BANGKOK, April 24 (Reuters) - Thailand's economy is still seen growing at 3.6% this year, driven by tourism and domestic consumption, the central bank chief said on Monday, in spite of turbulence in the first half of the year and global financial uncertainty.
As the country's economic recovery remains intact, there is little need for stimulus measures, and fiscal and monetary policies should be normalised for stability as inflation risks persist, Bank of Thailand (BOT) Governor Sethaput Suthiwartnarueput said.
The BOT's projected growth this year is close to the country's long-term growth potential of about 4%, he told reporters.

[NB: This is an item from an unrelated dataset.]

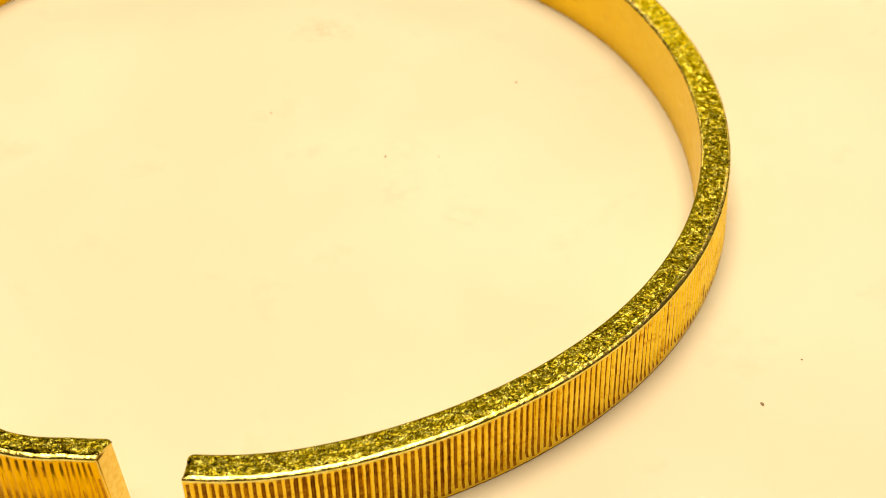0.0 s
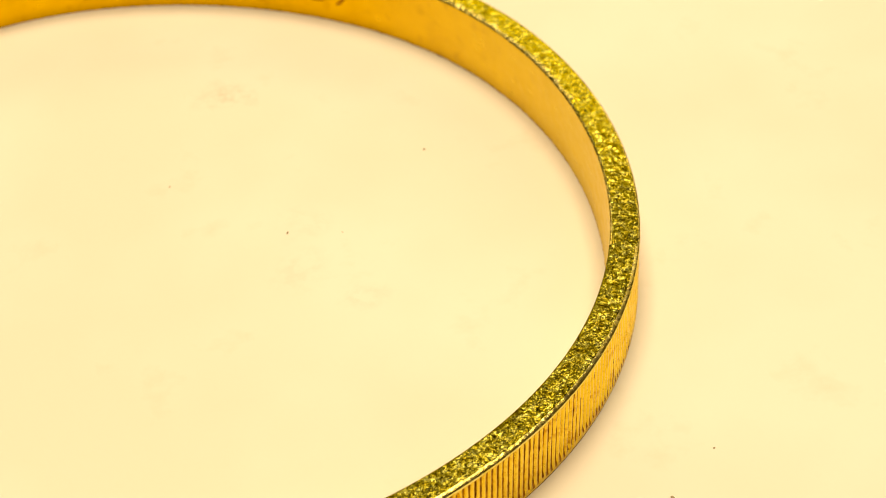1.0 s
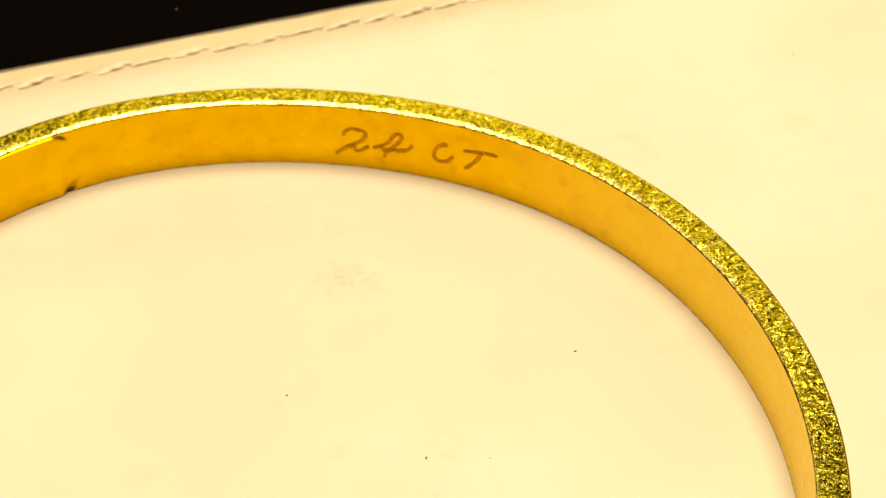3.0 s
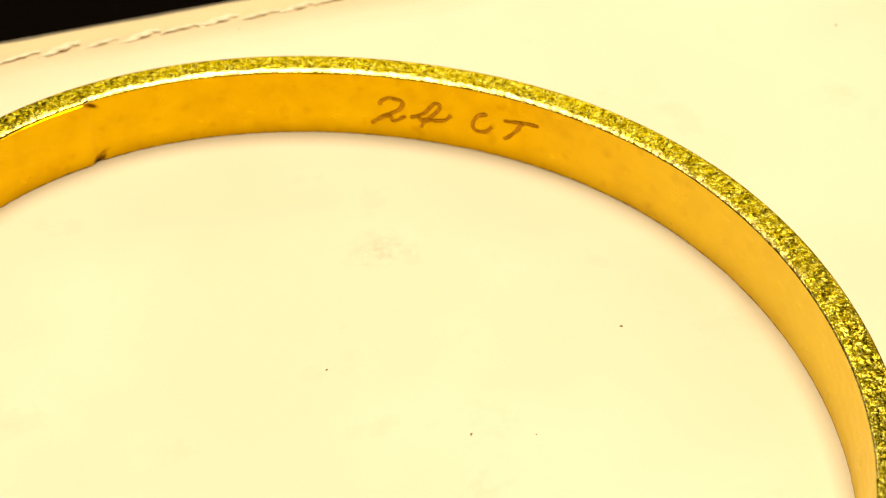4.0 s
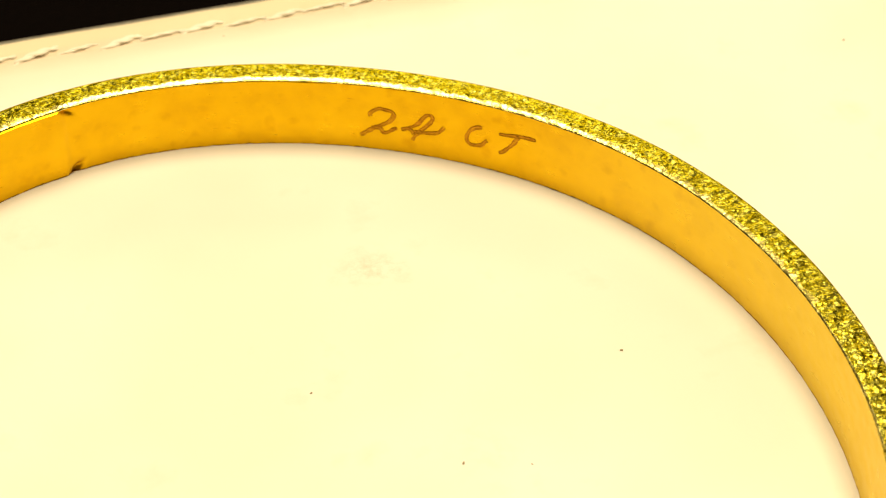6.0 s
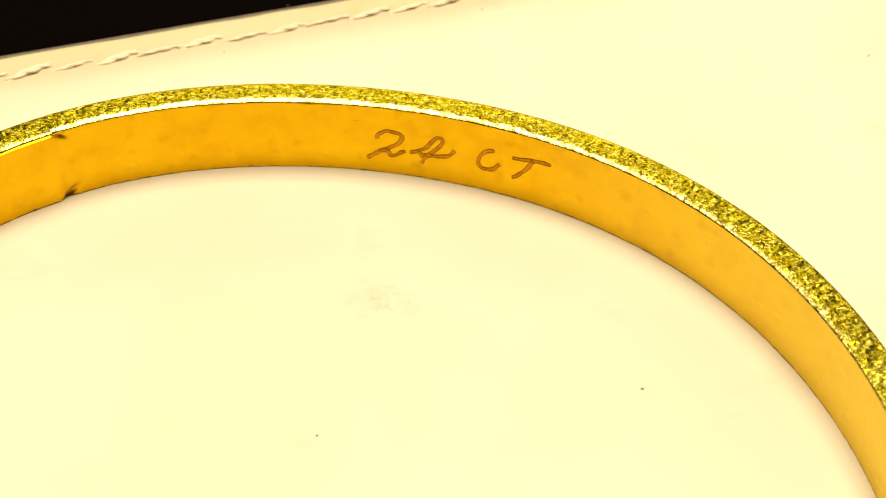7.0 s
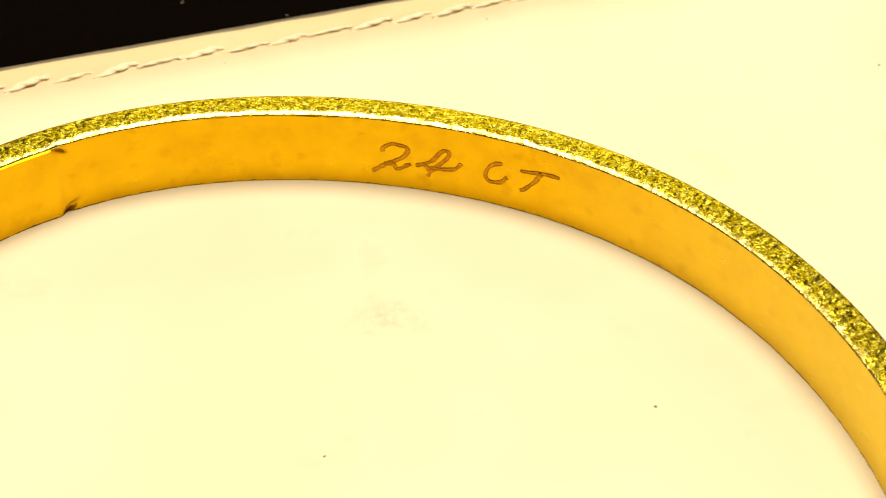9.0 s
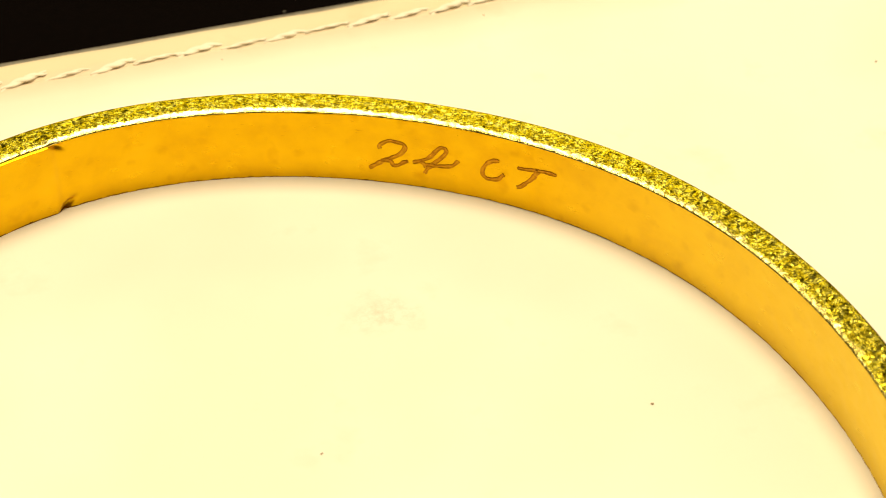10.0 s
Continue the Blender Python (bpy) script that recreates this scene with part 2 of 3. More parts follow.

But in the first half, the BOT expects the economy to grow 2.9% from a year earlier, with exports seen down 7.1% year-on-year, he said.
Growth is projected to accelerate to 4.3% year-on-year in the second half of the year, when exports should rebound 4.2%, Sethaput said.
Recovery of Southeast Asia's second-largest economy has lagged some of its regional peers but a rebound in tourism is expected to give growth a boost.
Sethaput said the BOT expected 28 million foreign tourist arrivals this year, compared with nearly 40 million in pre-pandemic 2019.
Headline inflation, which cooled to 2.83% in March, is expected at 3.3% in first half and 2.5% in the second half of 2023, he said.
While last month's headline inflation returned to within the BOT's target range of 1% to 3%, Sethaput said inflation risks remained and needed monitoring.
The BOT last month raised its benchmark rate by a quarter point to 1.75% to curb price pressures. It will next review the rate on May 31, when economists expect a further rate hike.
Sethaput said baht volatility was higher than regional peers, driven by external factors, but its levels remained moderate compared with others.
The BOT will support more use of the yuan for trade and plan to meet with China's central bank next month, he said.
Sethaput also said the BOT expected to issue rules on virtual banks in the third quarter of this year, delayed from the second quarter.